Mid-cap stocks have gained significant momentum in anticipation of lower interest rates. While the latest rate cut dealt by the Bank of Canada was as expected, I think mid-cap names could be in for continued gains over the next 18 months. Undoubtedly, lower interest rates are good news for the broader markets, but for smaller firms with limited earnings (or none at all), they’re a significant development, as interest payments on debts tend to, on average, be more burdensome for smaller, up-and-coming firms, especially those in growth mode.
For those seeking higher growth ceilings and more potential to snag a steeper discount to intrinsic value, the mid-caps are definitely worth pursuing, especially if you’re in the belief that we’ll be in for much lower rates. It’s hard to forecast just how many times the Bank of Canada (and the Fed in the U.S.) will cut rates.
Either way, I think the mid-cap universe is a great place to look if you’re becoming a bit worried that valuations on the large-caps are growing extended after the September rally, which might end with a painful pullback.
Badger Infrastructure Solutions
Badger Infrastructure Solutions (TSX:BDGI) is a standout mid-cap that has risen an impressive 62% year to date. With shares slipping 3% on Tuesday’s downbeat session following the Fed’s comments that stocks are “highly valued” after the latest run-up, I’d look to think carefully about buying incrementally on the way down. Given the momentum behind BDGI, I’d look to be a very gradual buyer, as shares could come in quite quickly. Indeed, explosive rallies can precede devastating plunges.

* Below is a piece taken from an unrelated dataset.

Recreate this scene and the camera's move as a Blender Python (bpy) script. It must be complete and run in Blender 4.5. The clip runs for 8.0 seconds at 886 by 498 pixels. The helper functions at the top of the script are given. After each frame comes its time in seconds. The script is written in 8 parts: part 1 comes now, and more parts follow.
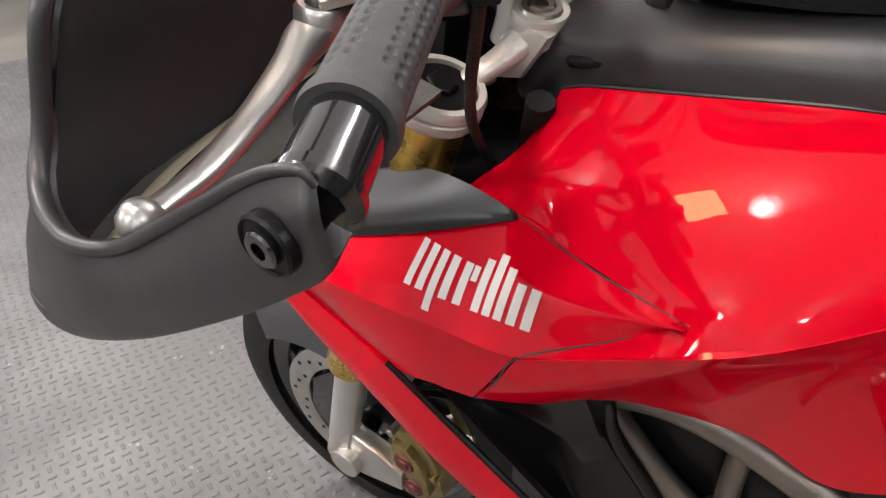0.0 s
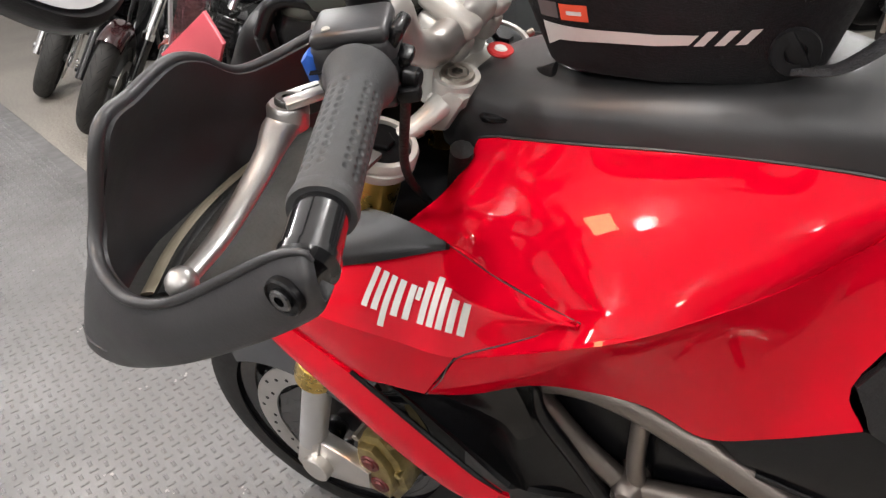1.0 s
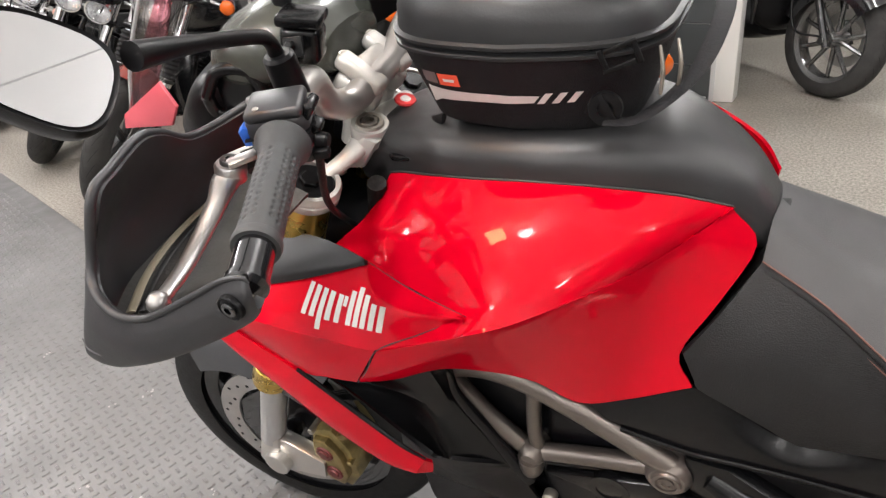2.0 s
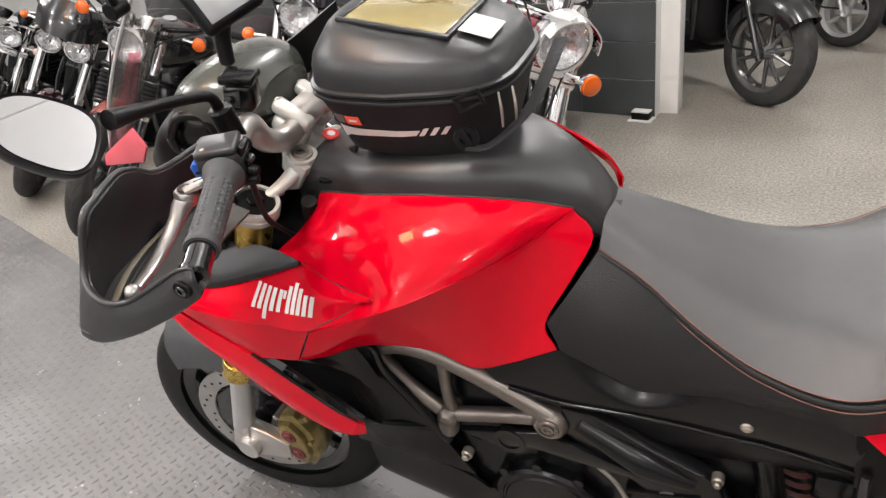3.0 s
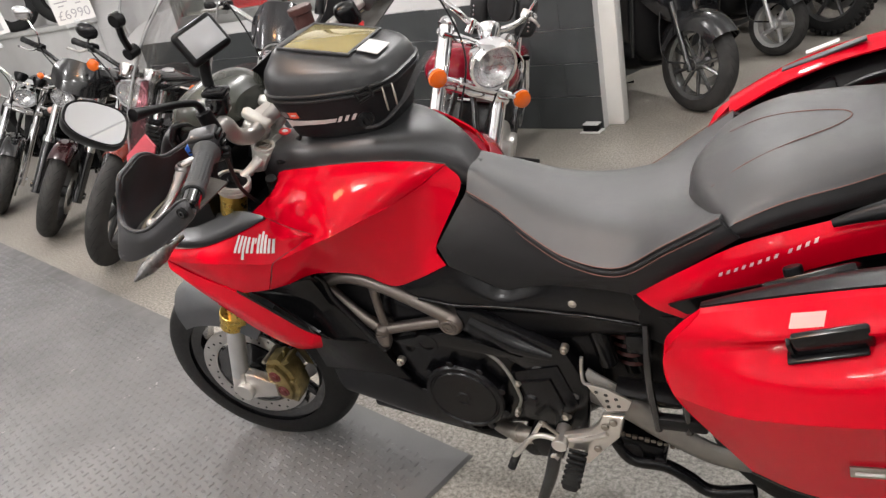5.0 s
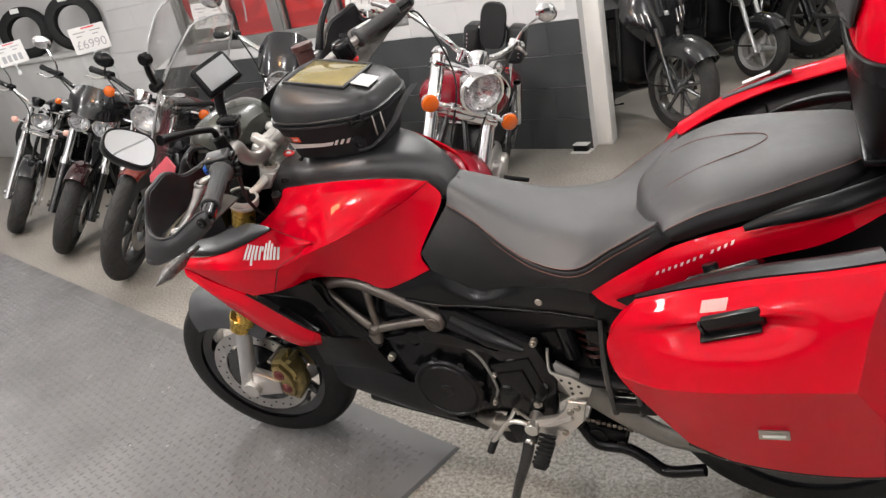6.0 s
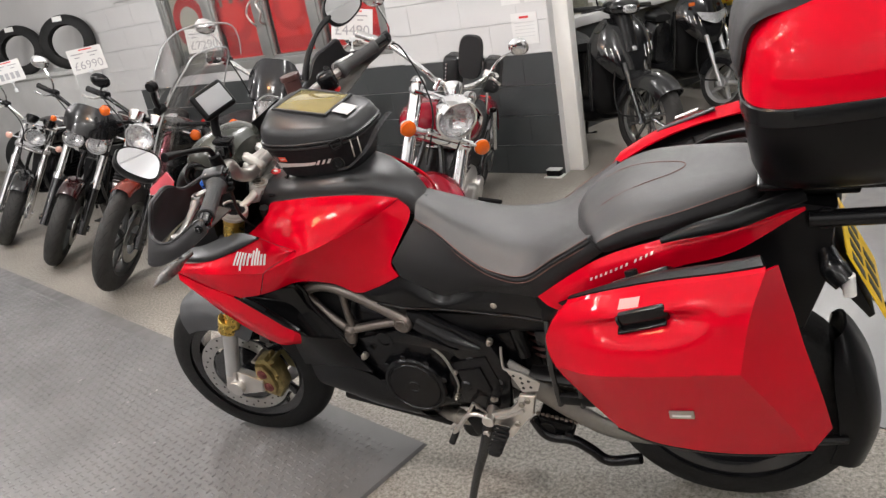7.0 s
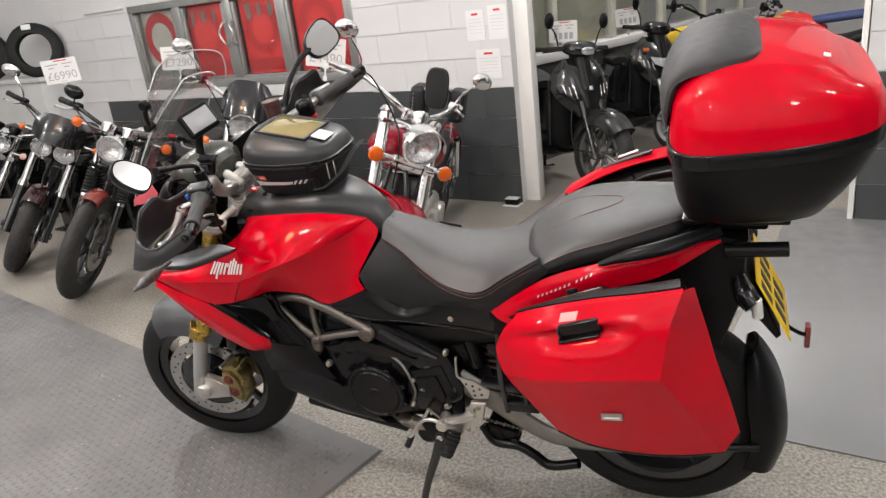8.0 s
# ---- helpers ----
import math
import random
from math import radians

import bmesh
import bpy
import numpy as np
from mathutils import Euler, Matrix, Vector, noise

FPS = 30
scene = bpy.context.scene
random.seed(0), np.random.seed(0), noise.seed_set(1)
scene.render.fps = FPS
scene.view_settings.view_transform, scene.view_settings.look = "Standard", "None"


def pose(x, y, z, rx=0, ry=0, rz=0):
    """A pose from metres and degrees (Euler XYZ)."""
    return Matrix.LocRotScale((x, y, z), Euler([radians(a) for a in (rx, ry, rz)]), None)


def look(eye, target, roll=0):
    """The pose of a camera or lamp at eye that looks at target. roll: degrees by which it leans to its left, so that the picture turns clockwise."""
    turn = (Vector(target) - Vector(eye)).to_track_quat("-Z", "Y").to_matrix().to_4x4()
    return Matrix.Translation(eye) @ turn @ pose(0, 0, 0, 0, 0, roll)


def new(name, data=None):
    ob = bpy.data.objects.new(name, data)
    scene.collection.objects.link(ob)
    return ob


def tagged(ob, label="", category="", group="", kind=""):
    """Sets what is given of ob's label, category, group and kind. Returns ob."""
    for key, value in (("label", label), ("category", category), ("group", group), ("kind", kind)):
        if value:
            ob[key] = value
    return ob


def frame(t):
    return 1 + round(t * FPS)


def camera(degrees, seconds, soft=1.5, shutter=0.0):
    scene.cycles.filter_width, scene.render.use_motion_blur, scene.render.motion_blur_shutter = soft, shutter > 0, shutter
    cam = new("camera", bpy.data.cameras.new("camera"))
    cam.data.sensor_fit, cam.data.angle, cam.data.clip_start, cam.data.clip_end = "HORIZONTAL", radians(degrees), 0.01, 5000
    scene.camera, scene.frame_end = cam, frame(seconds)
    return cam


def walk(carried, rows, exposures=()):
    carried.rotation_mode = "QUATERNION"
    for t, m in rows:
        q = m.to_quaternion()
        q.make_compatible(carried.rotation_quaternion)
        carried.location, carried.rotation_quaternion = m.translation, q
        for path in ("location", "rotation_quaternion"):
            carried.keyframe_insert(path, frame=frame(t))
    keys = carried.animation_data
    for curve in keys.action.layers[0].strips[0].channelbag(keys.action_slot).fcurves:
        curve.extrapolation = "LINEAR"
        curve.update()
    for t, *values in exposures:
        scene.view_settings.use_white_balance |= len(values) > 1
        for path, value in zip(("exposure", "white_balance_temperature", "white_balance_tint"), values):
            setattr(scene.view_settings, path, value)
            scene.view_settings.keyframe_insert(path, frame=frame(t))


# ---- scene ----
cam = camera(64.5, 8.0, soft=1.4)
PATH = [
    (0, (-0.083, -0.663, 1.095), (-1.267, 0.615, 0.113), -3.4),
    (0.5, (-0.06, -0.697, 1.128), (-1.194, 0.632, 0.154), -4.1),
    (1, (-0.013, -0.736, 1.168), (-1.088, 0.644, 0.199), -5.1),
    (1.5, (0.045, -0.77, 1.197), (-0.986, 0.645, 0.232), -5.8),
    (2, (0.11, -0.818, 1.249), (-0.877, 0.63, 0.285), -6.4),
    (2.2, (0.146, -0.835, 1.27), (-0.834, 0.62, 0.31), -6.7),
    (3.3, (0.365, -0.998, 1.327), (-0.596, 0.502, 0.418), -8.8),
    (3.5, (0.403, -1.049, 1.328), (-0.557, 0.459, 0.431), -9.2),
    (4, (0.49, -1.148, 1.323), (-0.475, 0.368, 0.446), -10.3),
    (4.5, (0.585, -1.196, 1.324), (-0.393, 0.325, 0.47), -11.3),
    (6, (0.816, -1.395, 1.383), (-0.188, 0.15, 0.606), -12.2),
    (6.5, (0.871, -1.466, 1.398), (-0.123, 0.1, 0.649), -11.6),
    (7, (0.958, -1.551, 1.425), (-0.01, 0.042, 0.699), -10.6),
    (7.5, (1.01, -1.609, 1.442), (0.082, 0.018, 0.74), -9.1),
    (8, (1.03, -1.705, 1.472), (0.165, -0.034, 0.795), -7.0),
]
walk(cam, [(t, look(eye, target, roll)) for t, eye, target, roll in PATH], exposures=[(0.0, 0.02), (1.0, 0.12), (2.0, 0.22), (3.5, 0.12), (5.0, -0.02), (8.0, -0.12)])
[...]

In any case, I find the soil excavation (daylighting) service provider to be attractively valued at a 25.9 times trailing price-to-earnings (P/E) ratio, given its improved operating efficiencies and industry tailwinds. As for an entry point, I’d look to get in at around $54 per share, where there’s a relatively steady level of support.
While I am a fan of the business, its vastly improved fundamentals, and fleet expansion plans for the year ahead, Badger stands out as more of a long-term winner (think the next five to eight years) that could take a bigger hit to the chin than the broader market if we are headed for a correction. As rates decline and demand for Badger’s services remains strong amid robust infrastructure spending, I’d not be afraid to be a buyer of any amplified weakness after such a historic six-month run.
Spin Master
Spin Master (TSX:TOY) is more of a deep-value play for investors with the patience and stomach to ride out the remainder of the sell-off. It’s hard to say if the stock, which is down 63% from its all-time high, has bottomed out yet. Regardless, I view the toymaker as a fantastic value, especially as the solid digital business looks to give margins a bit of a lift.
Amidst tariff turbulence and significant changes in upper management, TOY stock appears to be more of a wait-and-see play. And while a pick-up in consumer spending would probably be needed to fuel a comeback, I see the portfolio of brands (think PAW Patrol, Gund, and Etch-a-Sketch) as having staying power. I’m also a big fan of the innovative new trends that could boost toy sales. At 8.1 times forward P/E, I’d buy, hold, and ride out the waves. Spin is not a value trap, in my view. It’s a name that investors have been too quick to give up on amid rising headwinds.
Lower rates and a boost in the labour market might be enough to power TOY stock to an epic recovery. For now, the name remains off the radar of most. But I wouldn’t sleep on the name heading into a holiday season with very low expectations.